Lead Lab Support Engineer
As a Lead Lab Support Engineer at Graphcore, you will serve as the technical lead providing IT support to Engineering Labs and Silicon development projects. This includes bring-ups and testing in hybrid Linux and Windows environments. You will deliver reliable, scalable, and high-quality services to internal customers, partners, and collaborators. You will also lead a small team of Lab Support Engineers and encourage a culture of accountability, collaboration, and continuous improvement.
Working alongside Project Managers, engineering teams, and interested parties, you will build and deploy scalable workflows. You must ensure IT support for Engineering Labs keeps pace with the organisation’s evolving requirements. At first, this role requires direct involvement in daily support, configuration, and onboarding activities while forming the Lab Support team and setting up scalable processes.
Key responsibilities include logging and solving support requests face-to-face and via a ticketing system, ensuring high-quality L1 and L2 support through effective triage, prioritization, and allocation of tickets, and establishing, managing, and consistently refining the Lab Support service, covering standards, processes, and governance. You will serve as the primary point of escalation and decision-making for IT service delivery, handle and provide support for Linux-based systems, maintain Windows-based systems, manage a fleet of servers, assist Hardware Lab teams with daily activities, install and troubleshoot servers, perform hardware maintenance and fault finding, and detail solutions while maintaining a clear, up-to-date internal knowledge base.

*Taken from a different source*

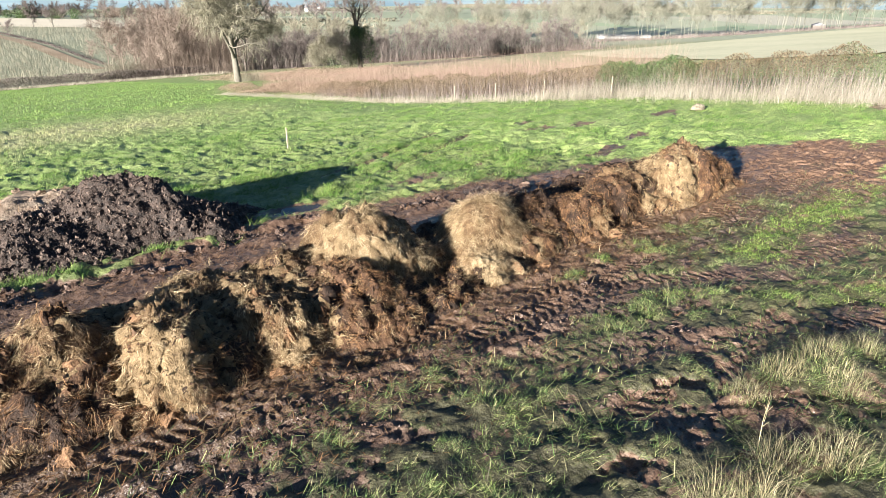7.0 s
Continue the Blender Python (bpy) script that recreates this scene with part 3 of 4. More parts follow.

The ideal candidate will possess excellent communication and customer service skills, a good understanding of troubleshooting principles and methodical problem-solving, strong Linux administration skills in Debian and RedHat derivatives, good Windows administration skills including Active Directory domain joining and policies, and good networking skills such as VLANs, VPNs, Wi-Fi, routing, and subnetting. Familiarity with desktop and server hardware, BMCs, Out-of-Band networks, firmware and BIOS upgrades, PDUs, and rack mounts is essential. Experience in managing Infrastructure-as-Code using Puppet, Ansible, or similar via Git, and understanding of authentication services such as LDAP and Radius are also required.
Desirable qualifications include experience in managing web servers, load-balancers, and reverse-proxies (e.g., ha-proxy, nginx), identifying network, storage, CPU, and RAM bottlenecks across complex workloads, experience with various monitoring solutions and stacks (e.g., Zabbix, Prometheus, Grafana Mimir, Open Telemetry), proficiency with containerization frameworks and orchestration (e.g., Docker, containerd, Kubernetes), Python programming skills with the ability to write code to interact with APIs, process data, and build small applications, and experience with CI/CD pipelines via GitLab or GitHub.